PITTSBURGH (AP) — Ben Roethlisberger's resume is stacked.
Two Super Bowl rings. Six Pro Bowls. Two passing titles. A spot likely awaiting in the Hall of Fame five years or so after the Pittsburgh Steelers quarterback retires.
There is one accolade Roethlisberger hasn't achieved in 17 years, 153 wins (and counting) and 385 touchdown passes (and counting): a single vote for the NFL's Most Valuable Player award. It might be time he received one. Maybe more than one.
While Roethlisberger is quick to point to Pittsburgh's unblemished record (9-0) as all the validation he needs for a job well done, the way the 38-year-old is thriving a year removed from a right elbow injury that cost him all but six quarters of the 2019 season is the biggest reason the Steelers are the NFL's last unbeaten team.
A year ago, they somehow managed to pull out an 8-8 season despite shuffling between backups Mason Rudolph and Devlin “Duck” Hodges.
Now they've paired one of the league's most disruptive defenses with an offense that makes up for it in production what it lacks in hype.
Roethlisberger is on pace to set a career high in touchdown passes and a career low in interceptions (in seasons where he's played at least 15 games). And he seems to be getting stronger as the weeks pass.
On Sunday, he shook off five days of self-quarantine due to the NFL's COVID-19 protocols to throw for a season-high 344 yards and four touchdowns in a 36-10 win over Cincinnati.
Playing in the middle of ever-swirling winds at blustery Heinz Field, he completed 27 of 46 passes against a Bengals defense that — perhaps bizarrely — stacked the line of scrimmage to stop Pittsburgh's lethargic running game, daring Roethlisberger to beat them with his arm.
Done and done.
Oh, and for good measure he hit Diontae Johnson with a 46-yard rainbow down the left sideline late in the first quarter to get going, silencing any concerns about his inability to get the ball downfield with his rebuilt right arm.
“That was the spark that got us going deep down the field like that,” said Johnson, who finished with six receptions for 116 yards and a touchdown.
Roethlisberger admitted he might have had a little extra zip on the ball thanks to a low-key week in which he worked from home when contact tracing conducted after teammate and good friend Vance McDonald tested positive for COVID-19 required Roethlisberger to stay away from the team facility for five days.
He took advantage of the downtime, throwing about 50 passes on Friday, but otherwise giving his body a much-needed break.
Considering the way he played, the Steelers might want to consider a “less is more” approach going forward.
Either way, Roethlisberger's performance is validating the team's decision to spend the offseason stocking up on talent to win now rather than begin concentrating on the post-Roethlisberger era.
That time will come eventually.
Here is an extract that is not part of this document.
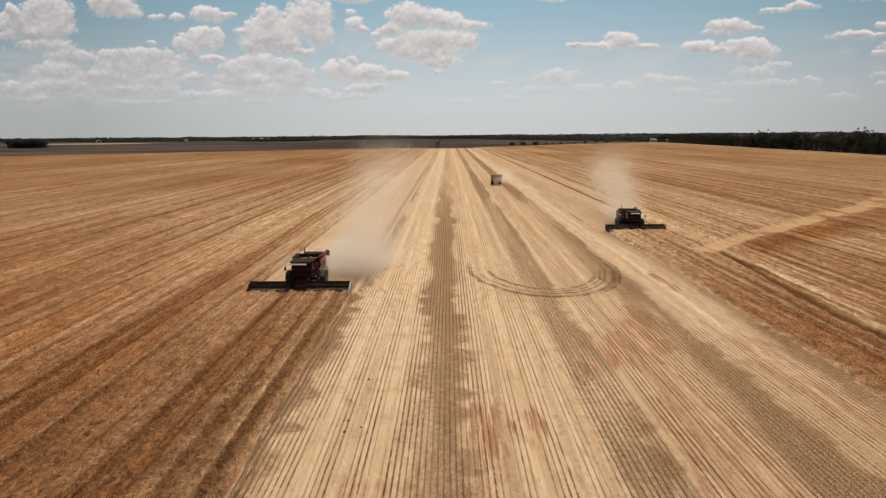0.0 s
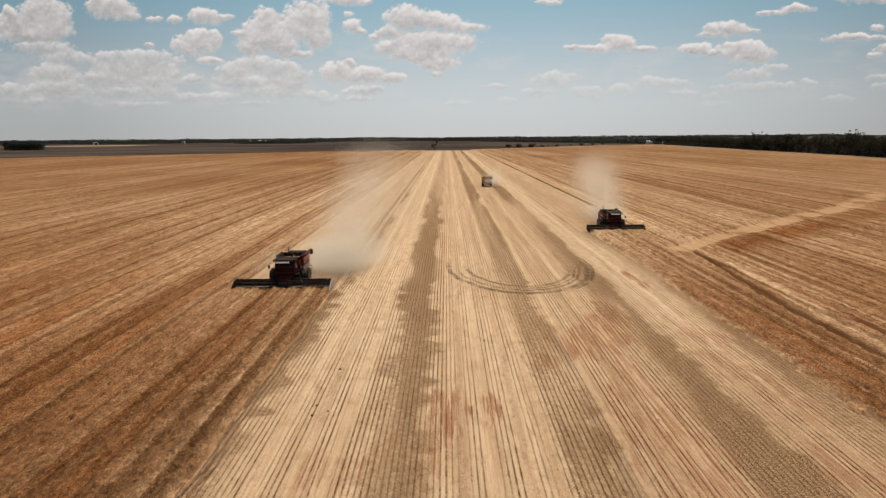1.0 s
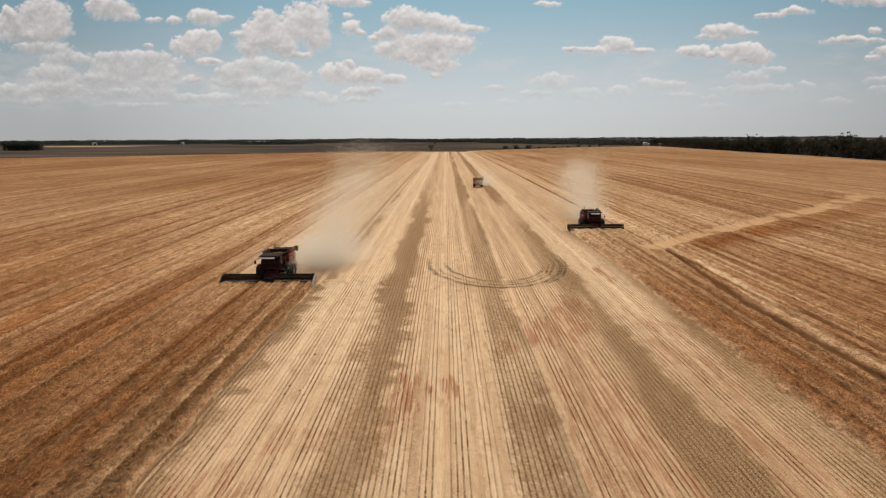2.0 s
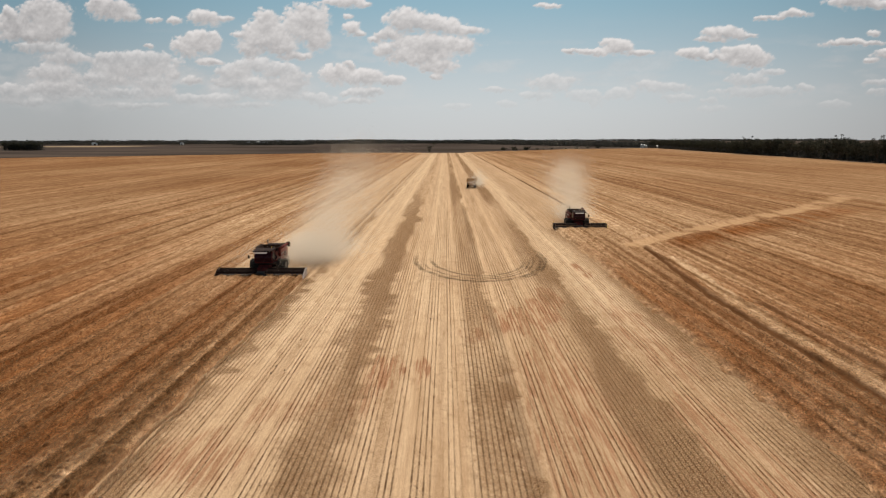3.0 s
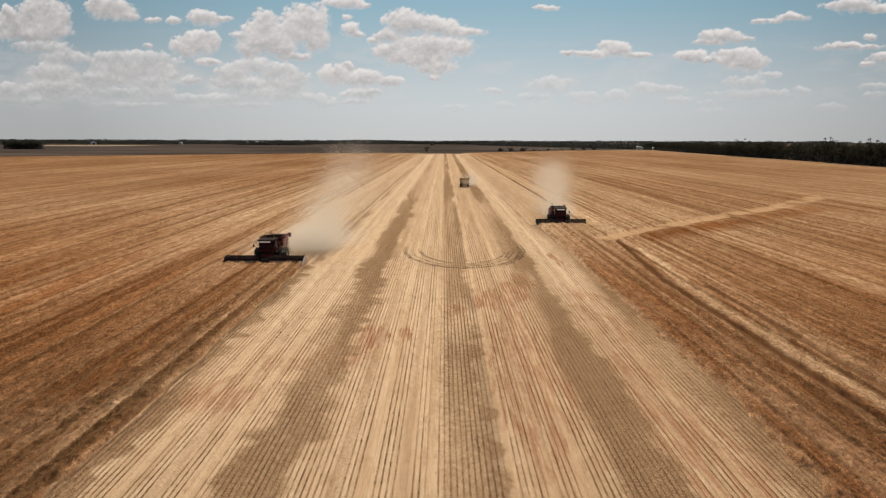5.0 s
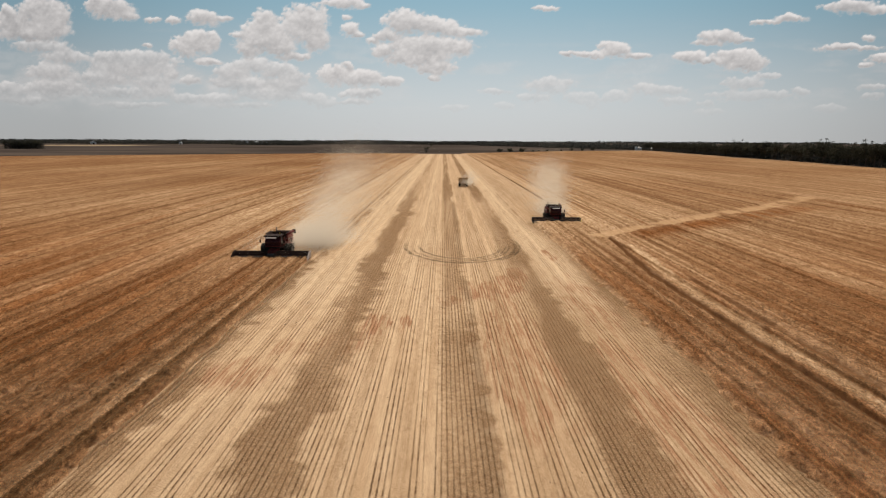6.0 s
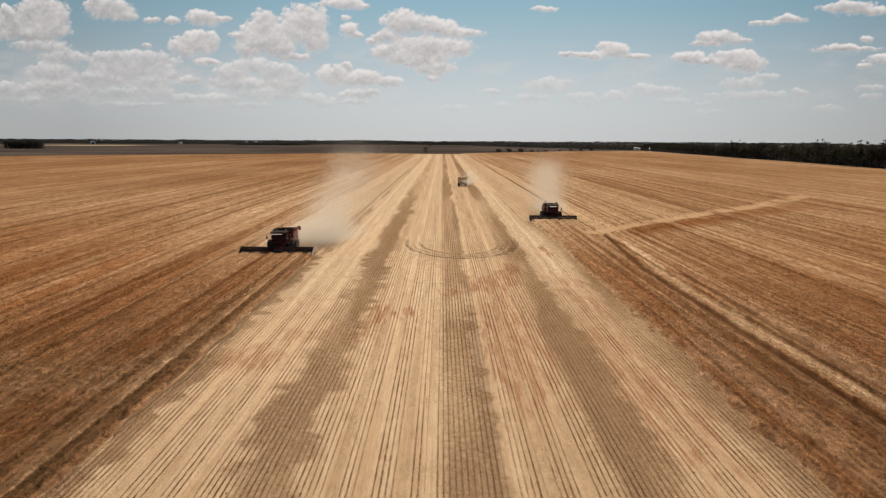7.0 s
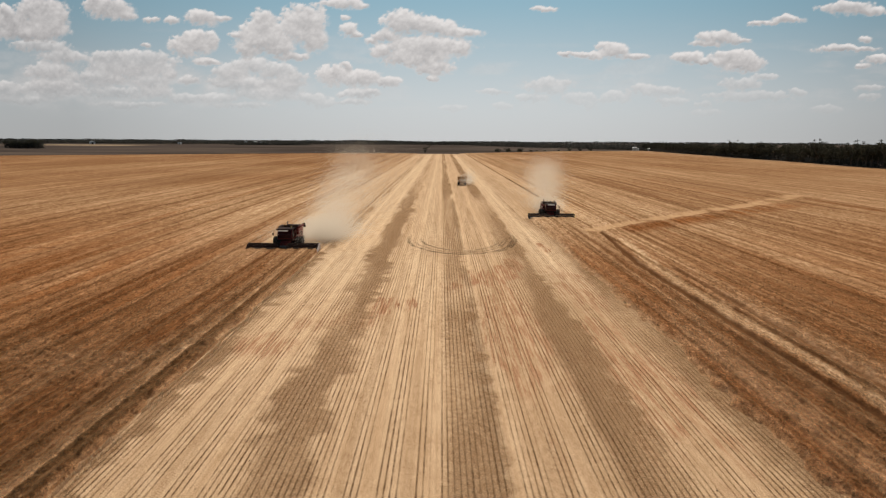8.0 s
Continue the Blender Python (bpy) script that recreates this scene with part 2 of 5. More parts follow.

It seems far away at the moment. Pittsburgh is rolling and the franchise's all-time leader in just about every significant passing category has rarely looked better, whether he wants to admit it or not.
“It’s not always pretty,” Roethlisberger said. “I don’t always give them good passes, but we move guys around enough, and they understand concepts and understand routes and understand what I’m asking and what (offensive coordinator) Randy (Fichtner) is asking, and they make plays.”
The Steelers have scored at least 24 points in each game this season, the longest streak of hitting that plateau in franchise history. After being relatively balanced early in the year, they've done it almost exclusively through the air, particularly when Roethlisberger goes to an empty set that features four wide receivers and tight end Eric Ebron.
One of the reasons the Steelers have gone five-wide so often? The running game that was methodical if not dominant during the first five games has vanished. Pittsburgh is averaging just 58 yards rushing over the past month, including a season-low 44 yards against a Cincinnati defense that was ranked 29th in the league against the run.
The decision to bring back punter Jordan Berry — who was cut on the eve of the regular season in favor of Dustin Colquitt — is paying off nicely. Berry averaged 49.3 yards per kick against Cincinnati, pinning the Bengals inside their 20 four times in the process.
The return of veteran defensive tackle Tyson Alualu was supposed to help Pittsburgh's leaky run defense get it together. It didn't quite work out that way. The Bengals ran for 139 yards despite missing starting running back Joe Mixon. Take out a 39-yard gain on a fake punt and Cincinnati still ran for 100 yards on 20 carries.
The Steelers are hopeful defensive back Mike Hilton's aching shoulder will be good enough to return next week against Jacksonville. Hilton, one of the best tacklers on the team, hasn't played since a win over Philadelphia on Oct. 11.
22. The number of teams since the 1970 merger who have started the season 9-0. Of the previous 21, seven have won the Super Bowl, the 2009 New Orleans Saints being the most recent.
The Steelers will try to avoid a letdown before a rematch against Baltimore on Thanksgiving night when they visit lowly Jacksonville (1-8) next Sunday. The Jaguars have typically played Pittsburgh tough at home. The Steelers have won in each of their past three trips to Jacksonville, but the games have been decided by a total of 17 points.